3D scene code data

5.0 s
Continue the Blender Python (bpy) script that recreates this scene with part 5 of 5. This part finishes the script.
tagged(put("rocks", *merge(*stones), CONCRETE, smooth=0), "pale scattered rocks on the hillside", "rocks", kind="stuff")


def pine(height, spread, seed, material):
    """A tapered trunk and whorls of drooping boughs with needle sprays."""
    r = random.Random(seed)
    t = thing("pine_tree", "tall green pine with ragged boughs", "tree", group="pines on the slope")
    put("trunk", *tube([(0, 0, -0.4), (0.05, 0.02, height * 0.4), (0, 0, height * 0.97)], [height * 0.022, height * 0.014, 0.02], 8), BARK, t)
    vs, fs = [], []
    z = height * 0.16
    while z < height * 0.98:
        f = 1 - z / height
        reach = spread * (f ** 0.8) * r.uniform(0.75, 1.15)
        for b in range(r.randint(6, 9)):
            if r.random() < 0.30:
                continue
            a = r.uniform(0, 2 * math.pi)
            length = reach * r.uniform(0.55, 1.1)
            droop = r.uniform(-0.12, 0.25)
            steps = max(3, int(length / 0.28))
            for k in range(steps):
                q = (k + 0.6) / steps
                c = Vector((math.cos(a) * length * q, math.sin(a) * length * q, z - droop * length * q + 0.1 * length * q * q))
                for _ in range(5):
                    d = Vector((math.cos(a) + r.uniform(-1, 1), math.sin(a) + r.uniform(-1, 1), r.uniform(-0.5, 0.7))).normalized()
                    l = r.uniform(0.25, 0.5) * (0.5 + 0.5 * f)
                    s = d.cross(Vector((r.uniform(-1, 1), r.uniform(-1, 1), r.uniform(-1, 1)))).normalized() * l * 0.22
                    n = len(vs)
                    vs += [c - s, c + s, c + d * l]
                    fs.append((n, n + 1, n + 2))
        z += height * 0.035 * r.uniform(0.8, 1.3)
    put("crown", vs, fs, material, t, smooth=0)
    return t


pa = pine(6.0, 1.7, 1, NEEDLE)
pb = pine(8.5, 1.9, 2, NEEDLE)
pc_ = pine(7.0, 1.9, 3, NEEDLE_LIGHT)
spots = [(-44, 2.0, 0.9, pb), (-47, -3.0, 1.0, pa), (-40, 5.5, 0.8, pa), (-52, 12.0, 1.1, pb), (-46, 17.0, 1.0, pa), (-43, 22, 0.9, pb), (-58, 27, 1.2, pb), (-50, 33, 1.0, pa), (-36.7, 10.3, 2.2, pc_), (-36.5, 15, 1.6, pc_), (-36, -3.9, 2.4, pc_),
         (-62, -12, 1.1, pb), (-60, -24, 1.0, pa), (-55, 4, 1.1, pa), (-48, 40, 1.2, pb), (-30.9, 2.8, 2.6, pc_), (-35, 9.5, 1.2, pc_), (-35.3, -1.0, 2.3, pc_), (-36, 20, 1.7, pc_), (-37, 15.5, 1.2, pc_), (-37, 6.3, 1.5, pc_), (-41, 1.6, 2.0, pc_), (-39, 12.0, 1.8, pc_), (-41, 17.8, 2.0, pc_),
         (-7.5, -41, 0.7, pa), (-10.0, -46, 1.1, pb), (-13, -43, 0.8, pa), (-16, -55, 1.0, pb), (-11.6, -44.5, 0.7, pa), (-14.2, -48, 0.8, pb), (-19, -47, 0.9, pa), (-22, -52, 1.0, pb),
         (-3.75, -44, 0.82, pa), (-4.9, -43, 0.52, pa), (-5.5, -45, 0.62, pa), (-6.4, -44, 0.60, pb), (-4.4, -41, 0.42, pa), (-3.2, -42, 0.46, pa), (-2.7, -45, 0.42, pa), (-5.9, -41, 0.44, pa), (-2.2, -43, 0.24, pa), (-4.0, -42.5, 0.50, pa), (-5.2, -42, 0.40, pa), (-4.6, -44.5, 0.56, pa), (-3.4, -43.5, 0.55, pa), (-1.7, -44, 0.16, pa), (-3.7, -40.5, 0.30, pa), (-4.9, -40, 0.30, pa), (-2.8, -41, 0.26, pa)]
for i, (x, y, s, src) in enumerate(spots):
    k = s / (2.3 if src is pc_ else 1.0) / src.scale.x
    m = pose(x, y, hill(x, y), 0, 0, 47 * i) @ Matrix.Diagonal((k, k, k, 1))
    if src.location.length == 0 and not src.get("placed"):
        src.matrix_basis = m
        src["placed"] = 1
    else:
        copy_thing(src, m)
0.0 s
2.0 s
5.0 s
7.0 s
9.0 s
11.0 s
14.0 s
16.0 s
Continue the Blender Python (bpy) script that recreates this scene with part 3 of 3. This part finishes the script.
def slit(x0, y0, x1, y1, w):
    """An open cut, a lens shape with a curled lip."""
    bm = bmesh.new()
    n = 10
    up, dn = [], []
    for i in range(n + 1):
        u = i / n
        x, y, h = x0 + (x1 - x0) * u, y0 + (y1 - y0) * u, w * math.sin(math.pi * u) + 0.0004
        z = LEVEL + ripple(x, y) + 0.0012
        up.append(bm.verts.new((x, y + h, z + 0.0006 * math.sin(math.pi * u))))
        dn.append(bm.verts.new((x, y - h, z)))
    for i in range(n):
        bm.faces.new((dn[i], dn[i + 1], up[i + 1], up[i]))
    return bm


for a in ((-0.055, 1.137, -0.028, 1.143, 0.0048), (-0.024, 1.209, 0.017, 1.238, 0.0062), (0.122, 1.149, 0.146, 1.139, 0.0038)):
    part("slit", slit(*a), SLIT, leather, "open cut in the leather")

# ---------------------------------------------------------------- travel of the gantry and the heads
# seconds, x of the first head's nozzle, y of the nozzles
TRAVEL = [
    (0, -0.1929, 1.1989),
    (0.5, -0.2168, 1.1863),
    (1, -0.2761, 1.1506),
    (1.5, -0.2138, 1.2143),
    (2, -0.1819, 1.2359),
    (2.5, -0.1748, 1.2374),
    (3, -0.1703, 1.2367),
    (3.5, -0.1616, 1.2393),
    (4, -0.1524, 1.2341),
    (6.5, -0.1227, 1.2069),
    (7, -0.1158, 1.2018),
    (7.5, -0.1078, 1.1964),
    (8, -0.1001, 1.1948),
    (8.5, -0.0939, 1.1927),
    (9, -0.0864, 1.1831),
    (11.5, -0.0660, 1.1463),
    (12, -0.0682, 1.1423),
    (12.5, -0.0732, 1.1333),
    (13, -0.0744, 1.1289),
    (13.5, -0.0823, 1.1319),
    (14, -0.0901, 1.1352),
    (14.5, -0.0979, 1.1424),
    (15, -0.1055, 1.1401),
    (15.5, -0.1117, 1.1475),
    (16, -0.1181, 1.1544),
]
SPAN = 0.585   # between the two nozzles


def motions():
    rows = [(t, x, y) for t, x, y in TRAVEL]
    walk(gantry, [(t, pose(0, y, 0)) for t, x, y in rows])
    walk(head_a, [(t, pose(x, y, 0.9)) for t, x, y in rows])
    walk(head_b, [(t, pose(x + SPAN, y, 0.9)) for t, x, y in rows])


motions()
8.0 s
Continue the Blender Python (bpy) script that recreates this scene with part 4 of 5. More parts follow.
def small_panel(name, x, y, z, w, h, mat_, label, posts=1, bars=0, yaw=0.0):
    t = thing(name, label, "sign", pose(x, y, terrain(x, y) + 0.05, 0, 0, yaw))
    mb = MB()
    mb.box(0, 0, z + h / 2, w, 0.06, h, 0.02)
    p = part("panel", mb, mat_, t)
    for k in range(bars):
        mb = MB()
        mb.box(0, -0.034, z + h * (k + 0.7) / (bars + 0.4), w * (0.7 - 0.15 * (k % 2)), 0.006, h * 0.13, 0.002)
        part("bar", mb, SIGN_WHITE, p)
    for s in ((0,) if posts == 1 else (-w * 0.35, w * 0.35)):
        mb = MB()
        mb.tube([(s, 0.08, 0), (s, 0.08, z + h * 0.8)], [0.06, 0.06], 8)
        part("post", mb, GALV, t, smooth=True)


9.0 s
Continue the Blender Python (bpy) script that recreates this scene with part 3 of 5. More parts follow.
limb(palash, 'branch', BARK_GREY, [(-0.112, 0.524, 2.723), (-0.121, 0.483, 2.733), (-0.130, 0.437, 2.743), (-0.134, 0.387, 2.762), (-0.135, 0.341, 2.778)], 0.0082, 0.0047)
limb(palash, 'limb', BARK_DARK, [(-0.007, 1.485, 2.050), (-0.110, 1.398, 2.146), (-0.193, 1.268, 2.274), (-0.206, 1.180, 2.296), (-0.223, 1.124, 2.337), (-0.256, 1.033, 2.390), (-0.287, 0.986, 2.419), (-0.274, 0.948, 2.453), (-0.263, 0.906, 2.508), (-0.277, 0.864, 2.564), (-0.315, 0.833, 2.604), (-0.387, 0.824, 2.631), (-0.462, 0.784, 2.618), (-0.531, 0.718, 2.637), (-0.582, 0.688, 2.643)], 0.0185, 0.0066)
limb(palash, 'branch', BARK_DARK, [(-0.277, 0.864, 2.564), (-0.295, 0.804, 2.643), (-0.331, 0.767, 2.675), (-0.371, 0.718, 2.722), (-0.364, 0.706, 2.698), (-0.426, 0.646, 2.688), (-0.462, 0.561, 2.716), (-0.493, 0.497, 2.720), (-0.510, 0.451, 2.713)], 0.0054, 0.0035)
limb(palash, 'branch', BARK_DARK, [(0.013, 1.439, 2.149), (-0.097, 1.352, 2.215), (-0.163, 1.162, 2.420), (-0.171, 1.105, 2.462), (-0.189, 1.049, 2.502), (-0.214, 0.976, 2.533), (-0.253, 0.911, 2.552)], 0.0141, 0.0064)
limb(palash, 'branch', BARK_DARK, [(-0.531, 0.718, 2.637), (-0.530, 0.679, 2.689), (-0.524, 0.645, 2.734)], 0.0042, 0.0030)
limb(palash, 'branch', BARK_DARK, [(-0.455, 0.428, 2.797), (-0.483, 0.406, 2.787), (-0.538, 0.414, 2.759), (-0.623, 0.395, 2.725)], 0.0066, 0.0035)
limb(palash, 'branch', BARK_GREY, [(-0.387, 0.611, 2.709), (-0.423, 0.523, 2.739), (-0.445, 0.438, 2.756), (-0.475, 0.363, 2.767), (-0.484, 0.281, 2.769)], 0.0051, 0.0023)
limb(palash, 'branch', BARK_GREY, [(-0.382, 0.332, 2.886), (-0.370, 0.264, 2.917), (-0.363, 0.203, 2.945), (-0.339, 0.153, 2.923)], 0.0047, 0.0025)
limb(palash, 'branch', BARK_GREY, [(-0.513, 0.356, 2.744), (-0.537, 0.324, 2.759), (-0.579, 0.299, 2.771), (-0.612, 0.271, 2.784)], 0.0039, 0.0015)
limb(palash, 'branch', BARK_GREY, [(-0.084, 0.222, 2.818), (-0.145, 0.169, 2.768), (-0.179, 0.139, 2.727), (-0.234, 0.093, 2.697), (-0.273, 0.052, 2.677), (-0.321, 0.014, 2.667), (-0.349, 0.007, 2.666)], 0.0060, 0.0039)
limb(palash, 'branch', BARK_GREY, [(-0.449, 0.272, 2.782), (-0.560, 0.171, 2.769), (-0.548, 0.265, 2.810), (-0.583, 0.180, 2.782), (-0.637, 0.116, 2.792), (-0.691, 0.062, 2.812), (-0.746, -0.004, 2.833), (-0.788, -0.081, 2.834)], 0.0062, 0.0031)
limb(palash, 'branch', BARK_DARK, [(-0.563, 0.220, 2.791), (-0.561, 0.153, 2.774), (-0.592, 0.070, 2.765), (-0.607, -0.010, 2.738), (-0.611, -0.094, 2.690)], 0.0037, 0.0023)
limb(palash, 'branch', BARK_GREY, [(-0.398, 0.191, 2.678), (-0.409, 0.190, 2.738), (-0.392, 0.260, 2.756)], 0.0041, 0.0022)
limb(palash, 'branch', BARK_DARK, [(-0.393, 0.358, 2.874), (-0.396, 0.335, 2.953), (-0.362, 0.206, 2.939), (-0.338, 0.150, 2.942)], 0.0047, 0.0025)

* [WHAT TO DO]
Stopping at the line containing "scattered rocks on", please repeat exactly every line from the very start of the entries, that line included, and nothing more.

* [FULL SOLUTION]
5.0 s
Continue the Blender Python (bpy) script that recreates this scene with part 5 of 5. This part finishes the script.
tagged(put("rocks", *merge(*stones), CONCRETE, smooth=0), "pale scattered rocks on the hillside", "rocks", kind="stuff")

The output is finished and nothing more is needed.